## PROBLEM DETAILS:
Of the material below, the lines to be retyped are those from the line containing "Continue the Blender" through the line containing "1.0, mat, label)", inclusive; reproduce them exactly.

## DATASET EXTRACT:
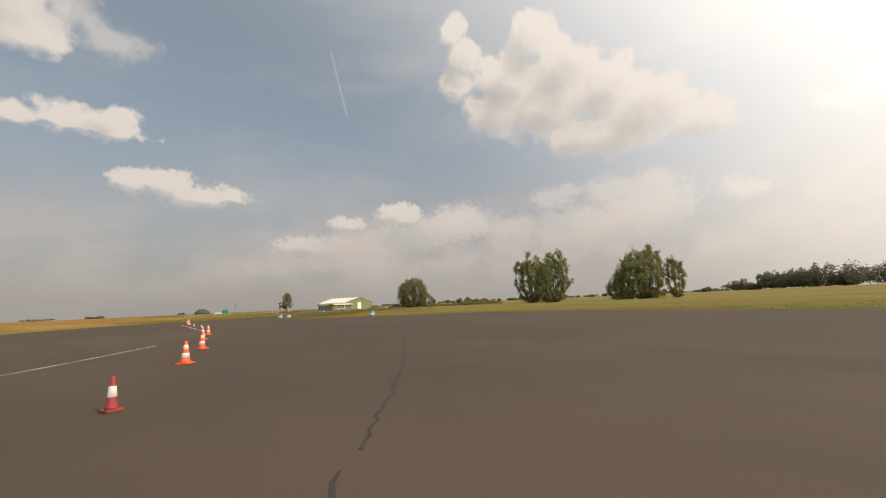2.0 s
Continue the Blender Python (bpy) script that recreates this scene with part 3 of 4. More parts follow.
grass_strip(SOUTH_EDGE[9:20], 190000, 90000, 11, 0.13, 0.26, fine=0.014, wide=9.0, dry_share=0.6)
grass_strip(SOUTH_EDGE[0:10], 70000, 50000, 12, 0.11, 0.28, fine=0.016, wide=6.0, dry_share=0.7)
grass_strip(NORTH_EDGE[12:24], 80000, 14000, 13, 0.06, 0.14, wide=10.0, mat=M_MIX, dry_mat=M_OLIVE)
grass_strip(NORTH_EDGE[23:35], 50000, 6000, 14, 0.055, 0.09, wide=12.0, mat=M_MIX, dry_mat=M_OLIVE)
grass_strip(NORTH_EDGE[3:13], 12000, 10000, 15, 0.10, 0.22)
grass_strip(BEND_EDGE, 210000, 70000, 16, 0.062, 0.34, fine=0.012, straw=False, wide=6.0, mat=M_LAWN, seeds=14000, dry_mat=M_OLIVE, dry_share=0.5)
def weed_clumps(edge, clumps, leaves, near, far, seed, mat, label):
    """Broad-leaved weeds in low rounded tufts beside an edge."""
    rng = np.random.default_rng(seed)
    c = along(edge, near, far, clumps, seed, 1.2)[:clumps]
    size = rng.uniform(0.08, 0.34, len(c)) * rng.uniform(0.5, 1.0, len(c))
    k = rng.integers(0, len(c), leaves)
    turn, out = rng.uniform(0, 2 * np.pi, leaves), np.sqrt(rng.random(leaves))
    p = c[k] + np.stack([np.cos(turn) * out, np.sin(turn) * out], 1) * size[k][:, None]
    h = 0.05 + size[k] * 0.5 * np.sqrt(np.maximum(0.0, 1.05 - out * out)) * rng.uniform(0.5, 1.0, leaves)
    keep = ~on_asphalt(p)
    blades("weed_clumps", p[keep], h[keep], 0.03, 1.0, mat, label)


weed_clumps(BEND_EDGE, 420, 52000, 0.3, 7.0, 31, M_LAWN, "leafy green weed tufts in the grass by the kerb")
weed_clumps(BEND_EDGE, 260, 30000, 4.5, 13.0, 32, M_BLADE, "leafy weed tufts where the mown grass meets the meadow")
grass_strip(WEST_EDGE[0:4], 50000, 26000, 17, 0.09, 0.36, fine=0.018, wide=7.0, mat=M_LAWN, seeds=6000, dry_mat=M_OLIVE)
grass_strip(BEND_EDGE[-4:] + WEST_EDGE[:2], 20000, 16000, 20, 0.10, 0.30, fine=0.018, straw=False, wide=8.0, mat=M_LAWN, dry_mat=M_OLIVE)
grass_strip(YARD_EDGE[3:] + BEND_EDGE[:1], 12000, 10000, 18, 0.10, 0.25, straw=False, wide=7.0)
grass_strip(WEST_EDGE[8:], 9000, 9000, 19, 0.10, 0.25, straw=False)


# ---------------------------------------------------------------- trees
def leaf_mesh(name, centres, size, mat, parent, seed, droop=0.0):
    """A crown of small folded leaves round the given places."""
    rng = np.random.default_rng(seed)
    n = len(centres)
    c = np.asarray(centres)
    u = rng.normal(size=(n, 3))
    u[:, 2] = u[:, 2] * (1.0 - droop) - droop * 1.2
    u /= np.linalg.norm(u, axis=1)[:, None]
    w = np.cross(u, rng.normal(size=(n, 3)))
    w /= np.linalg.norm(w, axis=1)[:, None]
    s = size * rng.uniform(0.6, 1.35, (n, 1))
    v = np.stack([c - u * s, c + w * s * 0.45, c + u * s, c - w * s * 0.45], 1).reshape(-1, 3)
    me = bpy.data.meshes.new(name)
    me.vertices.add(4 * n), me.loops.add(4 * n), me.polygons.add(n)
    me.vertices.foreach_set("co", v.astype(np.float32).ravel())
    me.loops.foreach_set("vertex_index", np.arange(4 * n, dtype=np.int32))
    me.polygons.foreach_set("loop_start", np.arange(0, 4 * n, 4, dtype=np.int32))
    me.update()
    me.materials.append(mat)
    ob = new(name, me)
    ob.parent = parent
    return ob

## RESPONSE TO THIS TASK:
Continue the Blender Python (bpy) script that recreates this scene with part 3 of 4. More parts follow.
grass_strip(SOUTH_EDGE[9:20], 190000, 90000, 11, 0.13, 0.26, fine=0.014, wide=9.0, dry_share=0.6)
grass_strip(SOUTH_EDGE[0:10], 70000, 50000, 12, 0.11, 0.28, fine=0.016, wide=6.0, dry_share=0.7)
grass_strip(NORTH_EDGE[12:24], 80000, 14000, 13, 0.06, 0.14, wide=10.0, mat=M_MIX, dry_mat=M_OLIVE)
grass_strip(NORTH_EDGE[23:35], 50000, 6000, 14, 0.055, 0.09, wide=12.0, mat=M_MIX, dry_mat=M_OLIVE)
grass_strip(NORTH_EDGE[3:13], 12000, 10000, 15, 0.10, 0.22)
grass_strip(BEND_EDGE, 210000, 70000, 16, 0.062, 0.34, fine=0.012, straw=False, wide=6.0, mat=M_LAWN, seeds=14000, dry_mat=M_OLIVE, dry_share=0.5)
def weed_clumps(edge, clumps, leaves, near, far, seed, mat, label):
    """Broad-leaved weeds in low rounded tufts beside an edge."""
    rng = np.random.default_rng(seed)
    c = along(edge, near, far, clumps, seed, 1.2)[:clumps]
    size = rng.uniform(0.08, 0.34, len(c)) * rng.uniform(0.5, 1.0, len(c))
    k = rng.integers(0, len(c), leaves)
    turn, out = rng.uniform(0, 2 * np.pi, leaves), np.sqrt(rng.random(leaves))
    p = c[k] + np.stack([np.cos(turn) * out, np.sin(turn) * out], 1) * size[k][:, None]
    h = 0.05 + size[k] * 0.5 * np.sqrt(np.maximum(0.0, 1.05 - out * out)) * rng.uniform(0.5, 1.0, leaves)
    keep = ~on_asphalt(p)
    blades("weed_clumps", p[keep], h[keep], 0.03, 1.0, mat, label)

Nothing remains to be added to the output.